Hadn't even thought of that — copies of keys you actually had a legitimate reason to have. I'm sure that landlords and new house owners always change the locks...

Look at everything we've thought of in less than a half hour. Imagine what someone who actually wanted to misuse the service could do.

KeyMe, making America less secure one key at a time.™
 

Xgm541

macrumors 65816
May 3, 2011
1,092
810
Now I'll always be able to get in to apartments I have previously rented, once I make unlimited copies of the keys.

I'm pretty sure the landlord of the house's responsibility is to change the locks.

Although I do remember an episode of Breaking Bad where an exterminator company who would get access to the house over a period of a few days to complete their extermination would sell copies of their keys for burglars to rob later.
 

cmwade77

macrumors 65816
Nov 18, 2008
1,070
1,200
How did this make it into the App store? I thought there was an approval process that would prevent this.
 

2457282

Suspended
Dec 6, 2012
3,327
3,014
Hadn't even thought of that — copies of keys you actually had a legitimate reason to have. I'm sure that landlords and new house owners always change their locks...

Look at everything we've thought of in less than a half hour. Imagine what someone who actually wanted to misuse the service could do.

KeyMe, making America less secure one key at a time.™

I think there are many risks here and the comments clearly articulate most if not all of them. I too am concerned. However, to look at it from the other side -- You have to have an account to create a key and that leaves a trail so you should think about it before using this service for illegal purposes.

I would encourage this company to compare the digital fingerprints of each key to others. If one person uploads an identical key to that of an other account, some type of warning flag should go up somewhere in the system. That would help to ensure that mutiple people arent uploading the same key to possibly the same location (leaving some margin here for duplicate keys to duplicate locks in different locations - I assume that happens).

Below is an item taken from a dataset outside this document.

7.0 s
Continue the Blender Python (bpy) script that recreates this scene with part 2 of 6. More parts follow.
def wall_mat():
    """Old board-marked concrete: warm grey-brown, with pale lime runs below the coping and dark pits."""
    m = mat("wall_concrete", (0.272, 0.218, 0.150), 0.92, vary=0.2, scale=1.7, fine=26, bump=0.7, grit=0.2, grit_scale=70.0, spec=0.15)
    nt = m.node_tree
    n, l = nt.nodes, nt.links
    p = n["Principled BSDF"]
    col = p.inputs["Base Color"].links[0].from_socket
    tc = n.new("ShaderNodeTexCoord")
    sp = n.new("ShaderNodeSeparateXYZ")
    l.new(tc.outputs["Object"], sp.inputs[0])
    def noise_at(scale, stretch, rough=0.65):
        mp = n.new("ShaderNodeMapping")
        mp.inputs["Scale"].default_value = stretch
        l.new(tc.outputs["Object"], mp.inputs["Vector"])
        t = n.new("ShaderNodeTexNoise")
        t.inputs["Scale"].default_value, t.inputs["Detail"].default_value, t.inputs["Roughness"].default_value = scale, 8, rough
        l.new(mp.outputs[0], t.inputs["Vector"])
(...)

Finally for the Grab and run criminals, the only kiosks to quickly get a key are in New York, so the rest of can rest a little (at least for now).

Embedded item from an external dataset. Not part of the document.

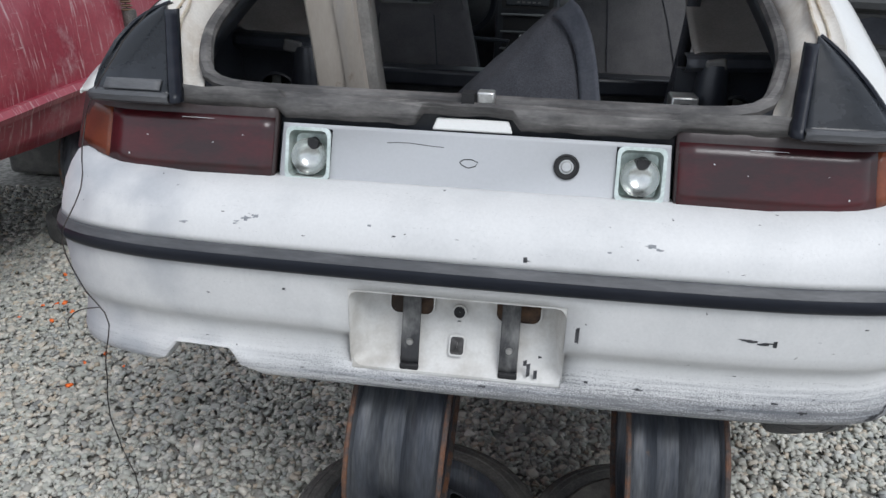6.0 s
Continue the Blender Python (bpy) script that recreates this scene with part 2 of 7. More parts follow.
# bevel grey holds the sky's sheen in its colour; corner trim shares it
STRIPTOP = material("strip_top_grey", (0.055, 0.057, 0.062), 0.55, 0, (0.115, 0.117, 0.122), 18, 0.42, 0.7, 0.1, 150, stretch=(0.3, 0.6, 2))
LENSTOP = material("smoked_lens", (0.030, 0.018, 0.018), 0.4, 0, (0.055, 0.045, 0.043), 9)
ORANGE = material("orange_marker_paint", (0.95, 0.16, 0.012), 0.6, 0, (0.85, 0.22, 0.06), 20)
DISCRUST = material("rusted_disc", (0.22, 0.155, 0.10), 0.65, 0.3, (0.13, 0.085, 0.055), 12, bump=0.2)
REDDRUM = material("red_drum", (0.56, 0.024, 0.014), 0.42, 0, (0.22, 0.012, 0.010), 14, grain=0.2)
GLASS = glass("tinted_glass", (0.60, 0.72, 0.70))
DARKGLASS = glass("smoked_film", (0.15, 0.15, 0.19), 0.28)


def crazed_glass():
    """Shattered windscreen: clear glass with milky crazed patches."""
    m = glass("crazed_glass", (0.85, 0.93, 0.90))
    n, l = m.node_tree.nodes, m.node_tree.links
    out = n["Material Output"]
    src = out.inputs["Surface"].links[0].from_socket
    co = n.new("ShaderNodeTexCoord")
    no = n.new("ShaderNodeTexNoise")
    no.inputs["Scale"].default_value = 6.0
    no.inputs["Detail"].default_value = 10.0
    l.new(co.outputs["Object"], no.inputs["Vector"])
    mr = n.new("ShaderNodeMapRange")
    mr.inputs["From Min"].default_value, mr.inputs["From Max"].default_value = 0.35, 0.62
    mr.inputs["To Min"].default_value, mr.inputs["To Max"].default_value = 0.15, 0.58
    l.new(no.outputs["Fac"], mr.inputs["Value"])
    df = n.new("ShaderNodeBsdfTranslucent")
    df.inputs["Color"].default_value = (0.80, 0.90, 0.87, 1)
    mx = n.new("ShaderNodeMixShader")
    l.new(mr.outputs["Result"], mx.inputs["Fac"])
    l.new(src, mx.inputs[1])
    l.new(df.outputs["BSDF"], mx.inputs[2])
    l.new(mx.outputs["Shader"], out.inputs["Surface"])
    return m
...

My bottom line is that this needs a little more thought in terms of security, before this is a good thing. Until then, I stay just a little concerned (if I were in NY maybe a little more).
 

basesnow

macrumors newbie
Jul 28, 2012
7
0
Now I'll always be able to get in to apartments I have previously rented, once I make unlimited copies of the keys.

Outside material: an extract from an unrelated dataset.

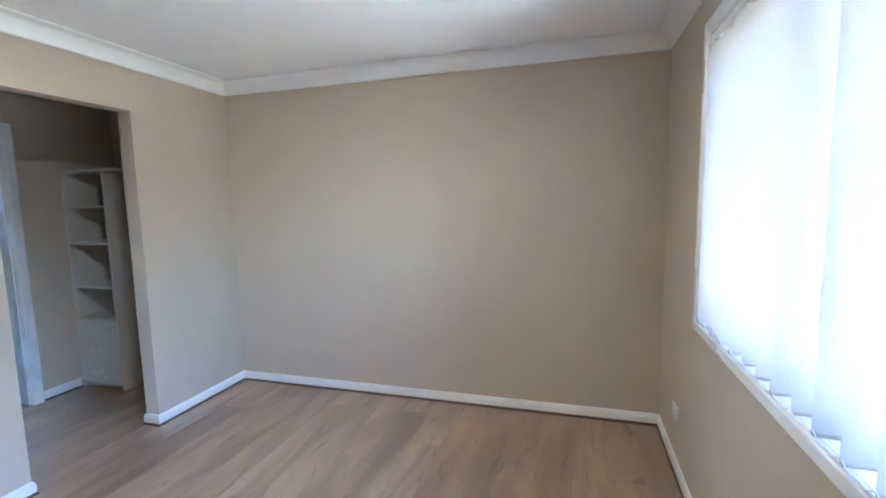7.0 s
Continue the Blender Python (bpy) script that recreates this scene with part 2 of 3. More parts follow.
def extrude(profile, p0, p1, out, m0=0.0, m1=0.0):
    """A strip of moulding from p0 to p1 (xy or xyz); profile: (out, up) pairs. m0, m1: mitre, metres of run a metre of out."""
    bm = bmesh.new()
    p0, p1 = Vector((*p0, 0))[:3] if len(p0) == 2 else p0, Vector((*p1, 0))[:3] if len(p1) == 2 else p1
    p0, p1 = Vector(p0), Vector(p1)
    d = (p1 - p0).normalized()
    o = Vector((*out, 0)) if len(out) == 2 else Vector(out)
    up = Vector((0, 0, 1)) if abs(d.z) < 0.5 else d.cross(o)
    if abs(d.z) < 0.5 and abs(o.z) > 0.5:
        up = o.cross(d)
    a = [bm.verts.new(p0 + o * q + up * h + d * (m0 * q)) for q, h in profile]
    b = [bm.verts.new(p1 + o * q + up * h - d * (m1 * q)) for q, h in profile]
    k = len(profile)
    for i in range(k):
        bm.faces.new((a[i], a[(i + 1) % k], b[(i + 1) % k], b[i]))
    bm.faces.new(list(reversed(a)))
    bm.faces.new(b)
    bmesh.ops.recalc_face_normals(bm, faces=bm.faces)
    return bm


def structure(name, bm, mat, label, category, smooth=False):
    return tagged(part(name, bm, mat, smooth=smooth), label, category, kind="structure")


def wall_x(name, x0, x1, y0, y1, z1, holes, mat, label):
    """A wall along x from x0 to x1 with rectangular openings (a, b, bottom, top)."""
    bm = bmesh.new()
    x = x0
    for a, b, lo, hi in sorted(holes):
        add_box(bm, x, a, y0, y1, 0, z1)
        if lo > 0:
            add_box(bm, a, b, y0, y1, 0, lo)
        add_box(bm, a, b, y0, y1, hi, z1)
        x = b
    add_box(bm, x, x1, y0, y1, 0, z1)
    bmesh.ops.remove_doubles(bm, verts=bm.verts, dist=0.0001)
    # inner faces shared by two boxes go
    twice = doubled_faces(bm)
    bmesh.ops.delete(bm, geom=twice, context="FACES_ONLY")
    return structure(name, bm, mat, label, "wall")


def doubled_faces(bm):
    bm.verts.index_update()
    seen = {}
    for f in bm.faces:
        seen.setdefault(tuple(sorted(v.index for v in f.verts)), []).append(f)
    return [f for fs in seen.values() if len(fs) > 1 for f in fs]


# ---- plan (metres) ----
RX, RY, H = 3.578, 3.180, 2.40          # bedroom
T = 0.107                               # partition
OX0, OX1, OH = 0.802, 1.534, 2.053      # robe opening
DX0, DX1, DH = 2.742, 3.572, 2.078      # bedroom doorway
RS = -1.222                             # robe's back wall
RE = 2.548                              # robe's end wall
BX0, BX1, BH = 0.805, 1.477, 1.988      # bathroom doorway
BW, BE, BN, BS = -0.035, 1.772, RS - T, -5.47   # bathroom
HW, HE, HS = 2.668, 4.9, -1.815         # hall
WX0, WX1, WZ0, WZ1 = 0.829, 2.608, 0.914, 2.120  # bedroom window opening
VX0, VX1, VZ0, VZ1 = 0.342, 1.482, 1.016, 2.002  # bathroom window opening

# floors: base slabs, boards and tiles come last
bm = box(-0.2, HE + 0.1, RS - 0.045, RY + 0.20, -0.12, -0.012)
add_box(bm, RE, HE + 0.1, HS - 0.1, RS - 0.045, -0.12, -0.012)
structure("floor", bm, SHADOW_GAP, "dark underlay beneath the oak laminate boards", "floor")
structure("floor_bathroom", box(BW - 0.1, BE + 0.1, BS - 0.1, RS - 0.045, -0.12, -0.006), DARK_GROUT, "grey-blue grouted bathroom floor bed", "floor")

wall_x("wall_north", -0.2, RX + 0.2, RY, RY + 0.20, H, [(WX0, WX1, WZ0, WZ1)], BEIGE, "matt beige painted bedroom wall around the window")
wall_x("wall_south", 0.0, RX, -T, 0.0, H, [(OX0, OX1, 0, OH), (DX0 - 0.02, DX1 + 0.02, 0, DH + 0.02)], BEIGE, "matt beige painted wall with two doorways")
structure("wall_west", box(-0.2, 0, RS - 0.02, RY, 0, H), BEIGE, "matt beige painted bedroom side wall", "wall")
structure("wall_east", box(RX, RX + 0.1, 0.0, RY, 0, H), BEIGE, "matt beige painted wall behind the open door", "wall")
structure("wall_robe_end", box(RE, HW, RS, -T, 0, H), BEIGE, "beige wall between robe and hall", "wall")
wall_x("wall_robe_back", 0.0, HW, RS - T, RS, H, [(BX0 - 0.02, BX1 + 0.02, 0, BH + 0.02)], BEIGE, "matt beige painted wall with the bathroom doorway")
structure("wall_hall_west", box(RE, HW, HS - 0.1, RS - T, 0, H), BEIGE, "beige hall side wall in shade", "wall")
structure("wall_hall_south", box(HW, HE, HS - 0.1, HS, 0, H), BEIGE, "beige hall wall in shade", "wall")
structure("wall_hall_east", box(HE, HE + 0.1, HS - 0.1, 0, 0, H), BEIGE, "beige wall at the hall's end", "wall")
structure("wall_hall_north", box(RX, HE, -T, 0.0, 0, H), BEIGE, "beige hall wall beside the doorway", "wall")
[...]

How does this make it any easier? you can make a copy of your apartment key at home depot. Same thing. . .
 

sulpfiction

macrumors 68040
Aug 16, 2011
3,069
594
Philadelphia Area
It seems like they've given security a lot of thought:This system is totally secure, as long as

  • the key is on an unremovable keychain (I don't know about you, but ALL my keychains do not allow the removal of keys in any way)
  • the potential thief does not have access to a white piece of paper
  • the potential thief does not have 60 seconds with an iPhone to take a phone of BOTH SIDES of the key.
Totally secure.

Are u kidding? Or getting paid? I want to become a thief today just so I can show u that I DO have access to white paper.
 

nagromme

macrumors G5
May 2, 2002
12,546
1,196
Good gravy!

Any student-level Photoshop operator could take an odd-angle drive-by key photo and make it look to be lying flat on white paper with no keyring! As long as the photo is reasonably sharp and not too edge-on.

And what about people you know (abusive boyfriend, thieving teenage child, drug-addicted friend, babysitter's brother, sociopathic valet) who have regular access to your keys? No Photoshop needed. Sure they could make a mold like in the movies, but this is far easier and would actually work.

The basic idea is good, but key records should be stored locally on your own device(s) and you should take the image in person to a local locksmith. Sell THEM the software/hardware to receive these images encrypted over Bluetooth (or whatever) and make a key without long-term storage, and you have a business model.

Or for long-term storage, you could email yourself or the locksmith a file, but only YOU, in person, could decode. No decoding it online. (Of course if you really want to give the locksmith an image password remotely you could. Save one trip. Still, don't have the locksmith MAIL you the key!)
 

gregbenz

macrumors newbie
Jun 13, 2012
6
0
Sounds like a great way to sell new locks!

Forget selling keys, if I was a lock-maker, I'd use this as an opportunity to upgrade everyone who owns a tumbler lock to some next-gen lock (electronic, etc) that can't be so easily copied. They must love this app...
 

iMerik

macrumors 6502a
May 3, 2011
630
462
Upper Midwest
This seems very risky for all of us that don't even use the app and makes a great case for never leaving a house key on the keys you give to an auto mechanic, etc. How is their verification process secure at all? How do they know that the key I'm replicating is my house key or a stranger's house key? How do they know when my mechanic says he is replicating his house key and proves his identify and address through their two-step verification process that it's not my house key he's replicating?
 

firedept

macrumors 603
Jul 8, 2011
6,258
1,117
Somewhere!
Everyone seems to be worried about the thief. A thief whether they have a key or not is going to get into a house. A simple broken window solves the key problem. I like the concept behind it, but there has to be risk associated with this kind of App.
 

Midphase

macrumors newbie
Jul 21, 2011
24
1
I imagine the potential for liability and lawsuits is pretty high for this company...regardless what their EULA says!